Data shown
= = =

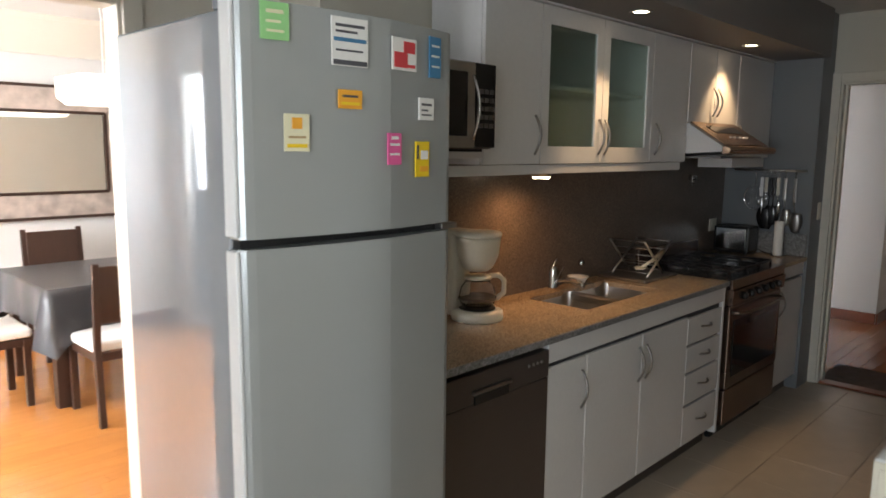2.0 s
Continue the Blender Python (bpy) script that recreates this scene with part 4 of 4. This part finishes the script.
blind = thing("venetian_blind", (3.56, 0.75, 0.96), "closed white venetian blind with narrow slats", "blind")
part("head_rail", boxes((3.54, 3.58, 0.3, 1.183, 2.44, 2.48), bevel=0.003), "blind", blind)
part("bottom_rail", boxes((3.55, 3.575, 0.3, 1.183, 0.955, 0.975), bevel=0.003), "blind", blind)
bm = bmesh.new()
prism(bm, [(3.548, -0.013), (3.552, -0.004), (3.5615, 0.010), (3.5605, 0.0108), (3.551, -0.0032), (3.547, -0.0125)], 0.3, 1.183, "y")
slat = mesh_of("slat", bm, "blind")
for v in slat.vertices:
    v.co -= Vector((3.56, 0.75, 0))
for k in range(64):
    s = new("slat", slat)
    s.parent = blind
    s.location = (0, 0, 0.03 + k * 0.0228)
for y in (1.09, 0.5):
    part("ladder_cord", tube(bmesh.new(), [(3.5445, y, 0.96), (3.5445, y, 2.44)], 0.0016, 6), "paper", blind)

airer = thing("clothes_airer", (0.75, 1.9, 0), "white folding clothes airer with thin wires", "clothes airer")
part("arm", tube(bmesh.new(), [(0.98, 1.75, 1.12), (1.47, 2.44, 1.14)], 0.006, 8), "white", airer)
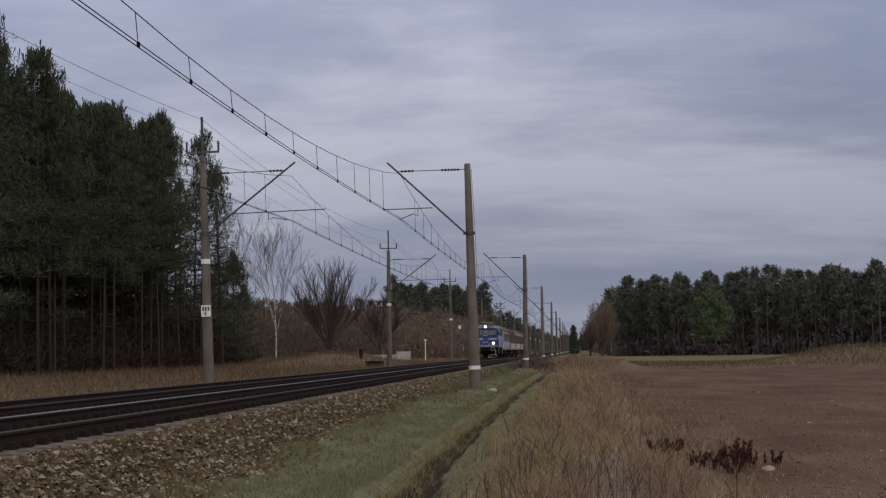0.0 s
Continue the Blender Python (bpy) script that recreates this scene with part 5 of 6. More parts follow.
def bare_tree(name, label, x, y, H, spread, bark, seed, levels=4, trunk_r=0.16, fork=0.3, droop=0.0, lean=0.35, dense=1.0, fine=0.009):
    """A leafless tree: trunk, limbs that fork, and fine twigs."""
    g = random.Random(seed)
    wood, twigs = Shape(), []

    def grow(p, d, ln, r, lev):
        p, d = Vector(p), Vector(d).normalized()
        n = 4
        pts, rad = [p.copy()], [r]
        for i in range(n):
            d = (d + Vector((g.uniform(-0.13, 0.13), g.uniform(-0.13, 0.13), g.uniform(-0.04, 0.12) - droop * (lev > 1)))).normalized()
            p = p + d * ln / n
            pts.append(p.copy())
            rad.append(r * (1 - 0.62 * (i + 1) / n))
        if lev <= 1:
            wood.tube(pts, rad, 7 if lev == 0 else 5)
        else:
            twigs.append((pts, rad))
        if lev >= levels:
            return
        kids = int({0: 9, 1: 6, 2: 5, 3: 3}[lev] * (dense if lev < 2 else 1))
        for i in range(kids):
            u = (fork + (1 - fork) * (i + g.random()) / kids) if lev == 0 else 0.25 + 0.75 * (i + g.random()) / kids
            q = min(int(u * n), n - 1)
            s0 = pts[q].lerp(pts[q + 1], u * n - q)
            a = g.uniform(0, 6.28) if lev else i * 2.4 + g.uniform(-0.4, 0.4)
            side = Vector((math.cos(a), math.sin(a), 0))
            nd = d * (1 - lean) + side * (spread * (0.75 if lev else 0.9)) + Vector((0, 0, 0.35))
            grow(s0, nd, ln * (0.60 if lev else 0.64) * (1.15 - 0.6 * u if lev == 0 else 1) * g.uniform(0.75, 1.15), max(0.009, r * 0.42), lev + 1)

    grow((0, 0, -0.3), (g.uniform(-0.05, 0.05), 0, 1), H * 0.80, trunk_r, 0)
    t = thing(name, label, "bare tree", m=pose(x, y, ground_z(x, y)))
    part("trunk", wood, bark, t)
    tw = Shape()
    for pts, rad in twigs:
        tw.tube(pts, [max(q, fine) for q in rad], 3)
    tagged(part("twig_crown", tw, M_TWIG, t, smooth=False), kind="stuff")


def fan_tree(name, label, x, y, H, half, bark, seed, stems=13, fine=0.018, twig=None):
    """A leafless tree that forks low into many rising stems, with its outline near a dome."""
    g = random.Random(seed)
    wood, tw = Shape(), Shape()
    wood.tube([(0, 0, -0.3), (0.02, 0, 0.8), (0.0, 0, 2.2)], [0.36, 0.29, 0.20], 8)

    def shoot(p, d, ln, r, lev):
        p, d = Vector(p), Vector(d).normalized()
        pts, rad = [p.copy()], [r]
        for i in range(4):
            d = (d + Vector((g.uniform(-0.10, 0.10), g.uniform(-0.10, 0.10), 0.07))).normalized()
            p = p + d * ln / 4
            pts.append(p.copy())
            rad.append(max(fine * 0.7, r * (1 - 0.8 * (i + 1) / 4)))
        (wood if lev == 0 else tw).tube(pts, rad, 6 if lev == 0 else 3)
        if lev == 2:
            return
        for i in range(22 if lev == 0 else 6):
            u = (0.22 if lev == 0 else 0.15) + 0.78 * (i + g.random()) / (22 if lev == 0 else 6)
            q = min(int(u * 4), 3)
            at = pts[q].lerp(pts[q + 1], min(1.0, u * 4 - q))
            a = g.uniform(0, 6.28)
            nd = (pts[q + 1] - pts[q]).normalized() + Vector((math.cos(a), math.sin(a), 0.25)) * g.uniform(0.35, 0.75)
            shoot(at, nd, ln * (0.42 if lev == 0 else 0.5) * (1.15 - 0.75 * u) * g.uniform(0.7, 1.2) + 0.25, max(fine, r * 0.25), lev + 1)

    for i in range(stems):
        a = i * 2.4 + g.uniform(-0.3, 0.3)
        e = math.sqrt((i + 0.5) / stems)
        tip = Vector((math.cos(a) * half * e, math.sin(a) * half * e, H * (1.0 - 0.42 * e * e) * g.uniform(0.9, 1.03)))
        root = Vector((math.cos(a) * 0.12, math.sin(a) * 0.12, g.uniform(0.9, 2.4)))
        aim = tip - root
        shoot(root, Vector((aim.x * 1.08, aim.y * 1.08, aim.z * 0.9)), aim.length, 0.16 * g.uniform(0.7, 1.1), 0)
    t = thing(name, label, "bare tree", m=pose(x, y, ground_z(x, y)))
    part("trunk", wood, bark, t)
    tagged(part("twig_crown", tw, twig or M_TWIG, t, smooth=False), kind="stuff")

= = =

Given request
Copy out every line with the word "Python".

Expected output
Continue the Blender Python (bpy) script that recreates this scene with part 4 of 4. This part finishes the script.
Continue the Blender Python (bpy) script that recreates this scene with part 5 of 6. More parts follow.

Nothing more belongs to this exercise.